• Task
Starting at the top of the listing, extract every line up to and including the one with "return Matrix.LocRotScale((x, y, z), Euler([radians(a)". Pictures stay out of the copy.

################

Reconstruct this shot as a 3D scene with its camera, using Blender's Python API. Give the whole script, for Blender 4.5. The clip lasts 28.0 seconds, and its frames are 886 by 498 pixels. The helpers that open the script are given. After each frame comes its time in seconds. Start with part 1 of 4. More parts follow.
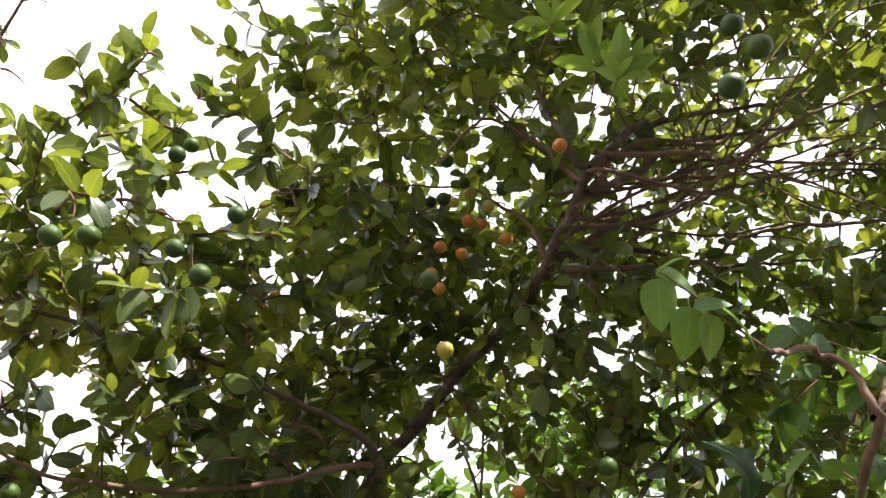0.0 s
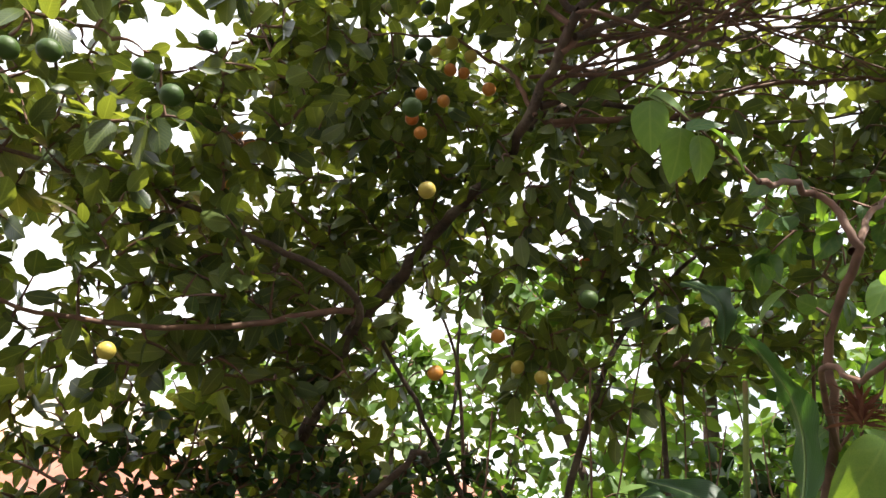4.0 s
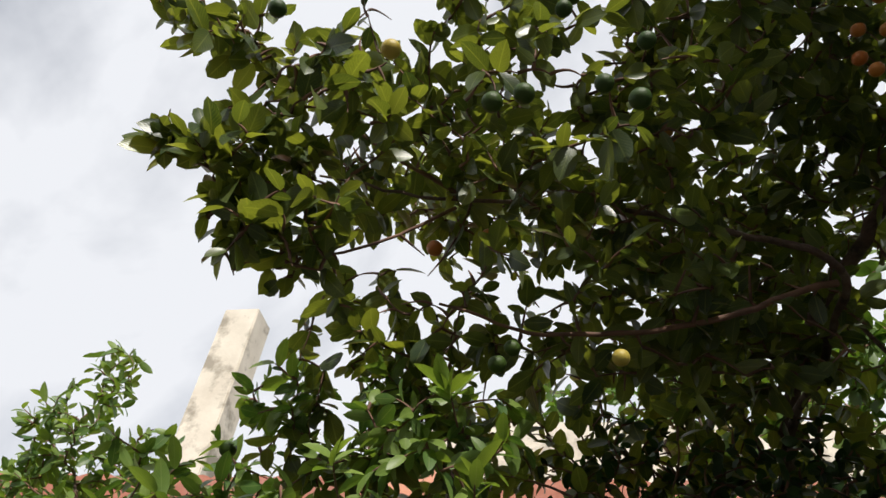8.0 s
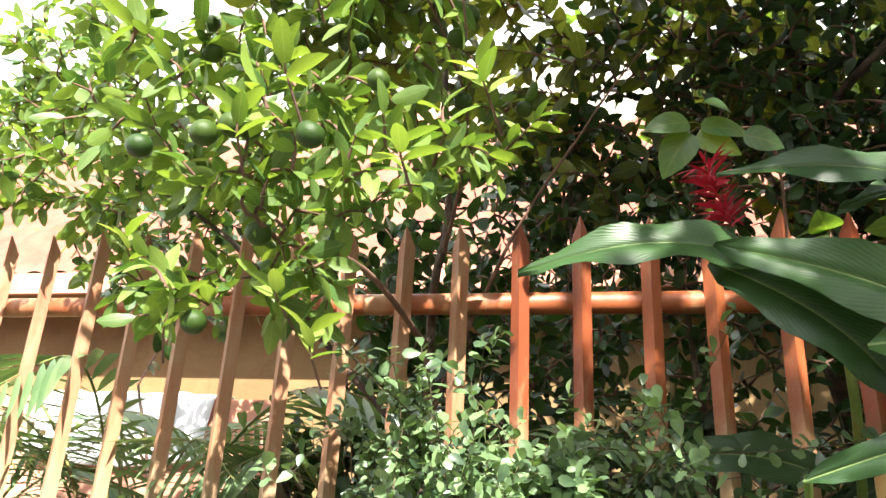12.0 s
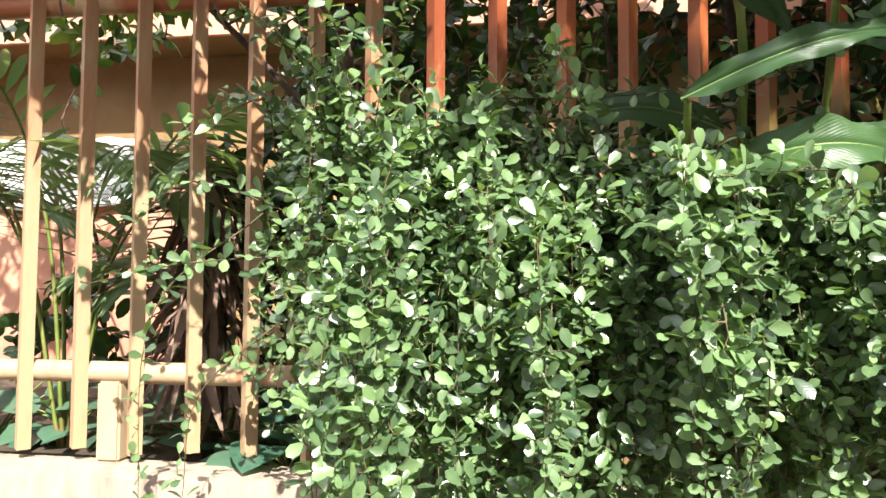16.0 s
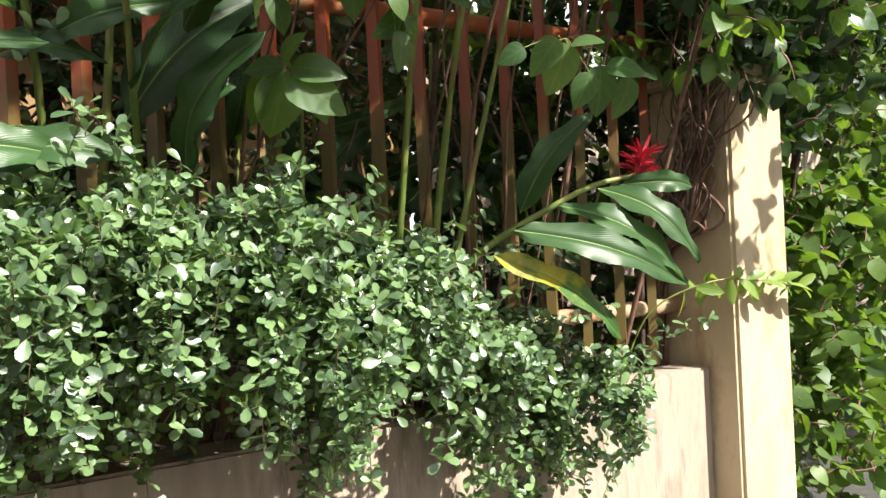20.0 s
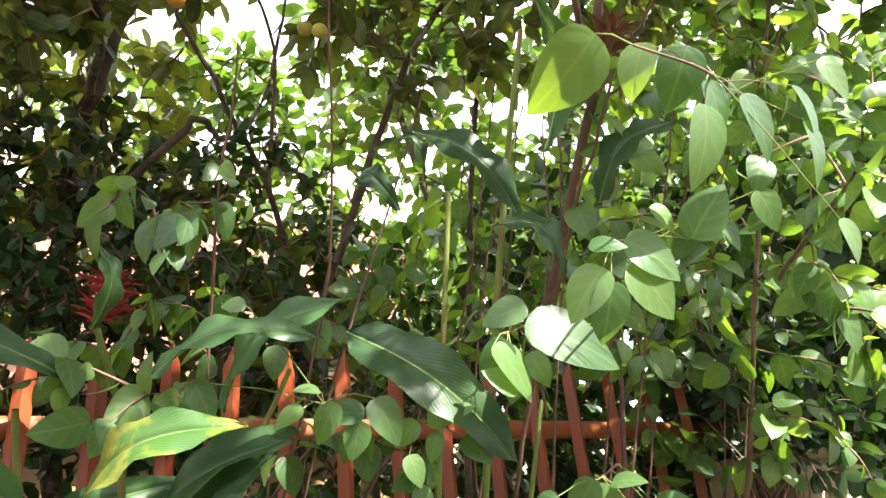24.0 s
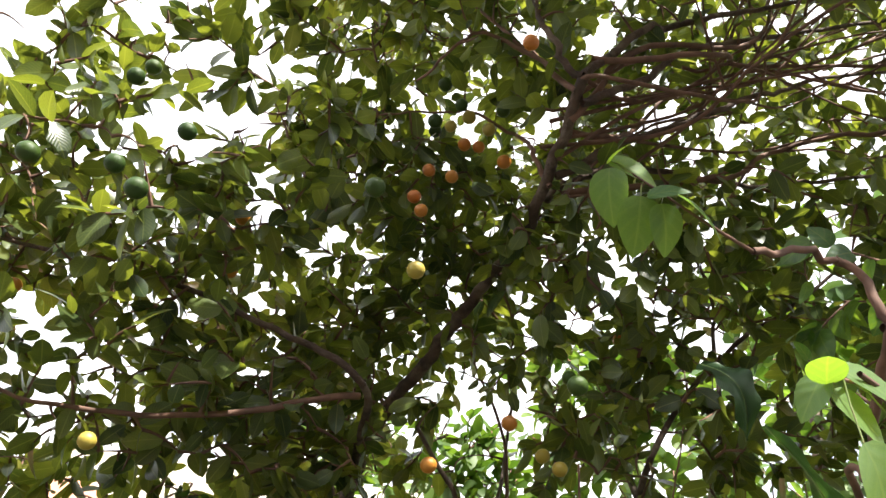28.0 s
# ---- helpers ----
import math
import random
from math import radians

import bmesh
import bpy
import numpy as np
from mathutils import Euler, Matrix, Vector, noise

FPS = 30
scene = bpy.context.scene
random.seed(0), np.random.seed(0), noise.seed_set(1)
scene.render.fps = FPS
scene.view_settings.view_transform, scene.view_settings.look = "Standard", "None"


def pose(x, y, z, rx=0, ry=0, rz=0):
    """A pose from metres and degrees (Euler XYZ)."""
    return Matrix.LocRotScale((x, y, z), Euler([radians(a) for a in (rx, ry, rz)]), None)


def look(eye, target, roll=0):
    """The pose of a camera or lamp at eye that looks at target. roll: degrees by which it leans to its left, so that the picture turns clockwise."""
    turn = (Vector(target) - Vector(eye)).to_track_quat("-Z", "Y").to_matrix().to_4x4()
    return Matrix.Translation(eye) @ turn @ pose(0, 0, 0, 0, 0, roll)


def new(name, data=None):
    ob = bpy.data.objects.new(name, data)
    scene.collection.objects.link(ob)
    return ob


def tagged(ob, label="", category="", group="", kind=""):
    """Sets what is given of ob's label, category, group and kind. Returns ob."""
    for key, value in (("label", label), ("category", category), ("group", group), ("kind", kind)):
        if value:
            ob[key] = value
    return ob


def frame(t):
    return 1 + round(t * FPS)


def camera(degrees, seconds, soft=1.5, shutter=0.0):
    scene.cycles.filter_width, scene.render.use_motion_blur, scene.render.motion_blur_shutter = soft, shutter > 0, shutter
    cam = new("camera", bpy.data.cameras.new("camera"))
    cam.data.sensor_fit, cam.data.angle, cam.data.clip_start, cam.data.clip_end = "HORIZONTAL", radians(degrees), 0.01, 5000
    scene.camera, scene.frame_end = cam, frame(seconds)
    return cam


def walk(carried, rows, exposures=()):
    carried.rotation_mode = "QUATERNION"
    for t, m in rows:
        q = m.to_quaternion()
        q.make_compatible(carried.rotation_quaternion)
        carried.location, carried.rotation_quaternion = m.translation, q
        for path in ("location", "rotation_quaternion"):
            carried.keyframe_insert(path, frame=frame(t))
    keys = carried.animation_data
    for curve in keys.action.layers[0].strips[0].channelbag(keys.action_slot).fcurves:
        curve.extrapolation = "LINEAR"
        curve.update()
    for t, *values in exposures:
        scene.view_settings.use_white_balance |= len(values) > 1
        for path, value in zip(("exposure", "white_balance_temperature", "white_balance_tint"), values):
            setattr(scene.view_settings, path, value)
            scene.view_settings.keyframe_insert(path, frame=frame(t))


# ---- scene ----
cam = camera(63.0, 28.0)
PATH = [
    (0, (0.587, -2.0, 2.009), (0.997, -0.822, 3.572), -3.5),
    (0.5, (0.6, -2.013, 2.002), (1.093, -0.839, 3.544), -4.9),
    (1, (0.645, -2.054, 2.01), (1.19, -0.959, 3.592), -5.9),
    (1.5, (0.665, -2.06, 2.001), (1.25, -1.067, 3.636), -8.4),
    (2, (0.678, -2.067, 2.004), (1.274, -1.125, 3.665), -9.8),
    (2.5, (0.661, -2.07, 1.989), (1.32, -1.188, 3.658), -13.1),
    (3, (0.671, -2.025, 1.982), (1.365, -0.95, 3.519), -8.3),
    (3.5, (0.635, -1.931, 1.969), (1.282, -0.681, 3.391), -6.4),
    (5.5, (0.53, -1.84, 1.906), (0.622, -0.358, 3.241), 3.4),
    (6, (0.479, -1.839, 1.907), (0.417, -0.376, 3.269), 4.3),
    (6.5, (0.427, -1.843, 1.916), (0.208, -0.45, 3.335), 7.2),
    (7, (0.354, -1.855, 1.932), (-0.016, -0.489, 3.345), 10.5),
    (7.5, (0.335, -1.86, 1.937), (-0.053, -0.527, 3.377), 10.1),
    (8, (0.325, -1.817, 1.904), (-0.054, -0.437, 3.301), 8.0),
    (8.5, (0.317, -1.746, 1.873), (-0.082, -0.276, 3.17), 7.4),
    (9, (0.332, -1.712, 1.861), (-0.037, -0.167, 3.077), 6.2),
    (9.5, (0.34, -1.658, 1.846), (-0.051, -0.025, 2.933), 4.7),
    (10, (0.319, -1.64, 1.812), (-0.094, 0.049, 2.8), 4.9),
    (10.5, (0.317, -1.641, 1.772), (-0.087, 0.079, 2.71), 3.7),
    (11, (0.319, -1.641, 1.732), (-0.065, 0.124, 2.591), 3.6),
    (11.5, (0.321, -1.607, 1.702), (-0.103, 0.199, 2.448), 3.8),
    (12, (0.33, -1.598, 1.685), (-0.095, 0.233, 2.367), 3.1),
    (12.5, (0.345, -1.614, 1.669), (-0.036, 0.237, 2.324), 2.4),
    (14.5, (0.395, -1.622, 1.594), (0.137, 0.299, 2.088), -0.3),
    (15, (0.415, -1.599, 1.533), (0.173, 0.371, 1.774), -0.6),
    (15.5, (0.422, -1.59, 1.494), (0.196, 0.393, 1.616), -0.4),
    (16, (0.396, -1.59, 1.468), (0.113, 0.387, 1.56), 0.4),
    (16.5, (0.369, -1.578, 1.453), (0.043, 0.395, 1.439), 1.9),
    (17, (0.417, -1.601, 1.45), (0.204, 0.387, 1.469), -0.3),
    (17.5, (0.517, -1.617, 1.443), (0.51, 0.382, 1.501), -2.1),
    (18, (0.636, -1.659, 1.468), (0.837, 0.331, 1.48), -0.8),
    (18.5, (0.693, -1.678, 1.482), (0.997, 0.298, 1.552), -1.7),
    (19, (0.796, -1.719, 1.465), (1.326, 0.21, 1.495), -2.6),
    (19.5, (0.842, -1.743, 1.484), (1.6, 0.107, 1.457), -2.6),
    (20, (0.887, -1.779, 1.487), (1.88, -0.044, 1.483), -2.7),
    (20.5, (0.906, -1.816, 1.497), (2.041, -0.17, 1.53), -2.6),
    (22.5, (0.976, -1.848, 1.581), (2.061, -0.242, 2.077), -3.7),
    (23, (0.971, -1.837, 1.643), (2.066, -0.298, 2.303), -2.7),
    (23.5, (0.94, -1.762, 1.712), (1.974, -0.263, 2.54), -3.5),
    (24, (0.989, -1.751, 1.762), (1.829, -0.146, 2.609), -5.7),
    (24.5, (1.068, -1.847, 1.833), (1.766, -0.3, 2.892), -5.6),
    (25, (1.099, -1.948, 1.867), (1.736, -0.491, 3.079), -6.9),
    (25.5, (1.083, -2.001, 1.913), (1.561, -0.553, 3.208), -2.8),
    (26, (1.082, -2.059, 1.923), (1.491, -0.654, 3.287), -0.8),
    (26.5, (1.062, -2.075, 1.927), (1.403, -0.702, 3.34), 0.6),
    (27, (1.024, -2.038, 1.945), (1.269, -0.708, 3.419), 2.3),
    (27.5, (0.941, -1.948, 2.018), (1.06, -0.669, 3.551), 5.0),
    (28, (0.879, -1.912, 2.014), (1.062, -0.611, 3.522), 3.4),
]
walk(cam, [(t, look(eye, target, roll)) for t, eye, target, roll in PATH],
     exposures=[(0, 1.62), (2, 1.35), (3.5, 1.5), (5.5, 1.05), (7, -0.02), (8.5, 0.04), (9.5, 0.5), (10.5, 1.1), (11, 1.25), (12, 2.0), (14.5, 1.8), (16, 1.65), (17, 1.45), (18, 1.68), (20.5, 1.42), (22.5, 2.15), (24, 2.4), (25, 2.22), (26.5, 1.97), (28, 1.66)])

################

• The response
Reconstruct this shot as a 3D scene with its camera, using Blender's Python API. Give the whole script, for Blender 4.5. The clip lasts 28.0 seconds, and its frames are 886 by 498 pixels. The helpers that open the script are given. After each frame comes its time in seconds. Start with part 1 of 4. More parts follow.
0.0 s
4.0 s
8.0 s
12.0 s
16.0 s
20.0 s
24.0 s
28.0 s
# ---- helpers ----
import math
import random
from math import radians

import bmesh
import bpy
import numpy as np
from mathutils import Euler, Matrix, Vector, noise

FPS = 30
scene = bpy.context.scene
random.seed(0), np.random.seed(0), noise.seed_set(1)
scene.render.fps = FPS
scene.view_settings.view_transform, scene.view_settings.look = "Standard", "None"


def pose(x, y, z, rx=0, ry=0, rz=0):
    """A pose from metres and degrees (Euler XYZ)."""
    return Matrix.LocRotScale((x, y, z), Euler([radians(a) for a in (rx, ry, rz)]), None)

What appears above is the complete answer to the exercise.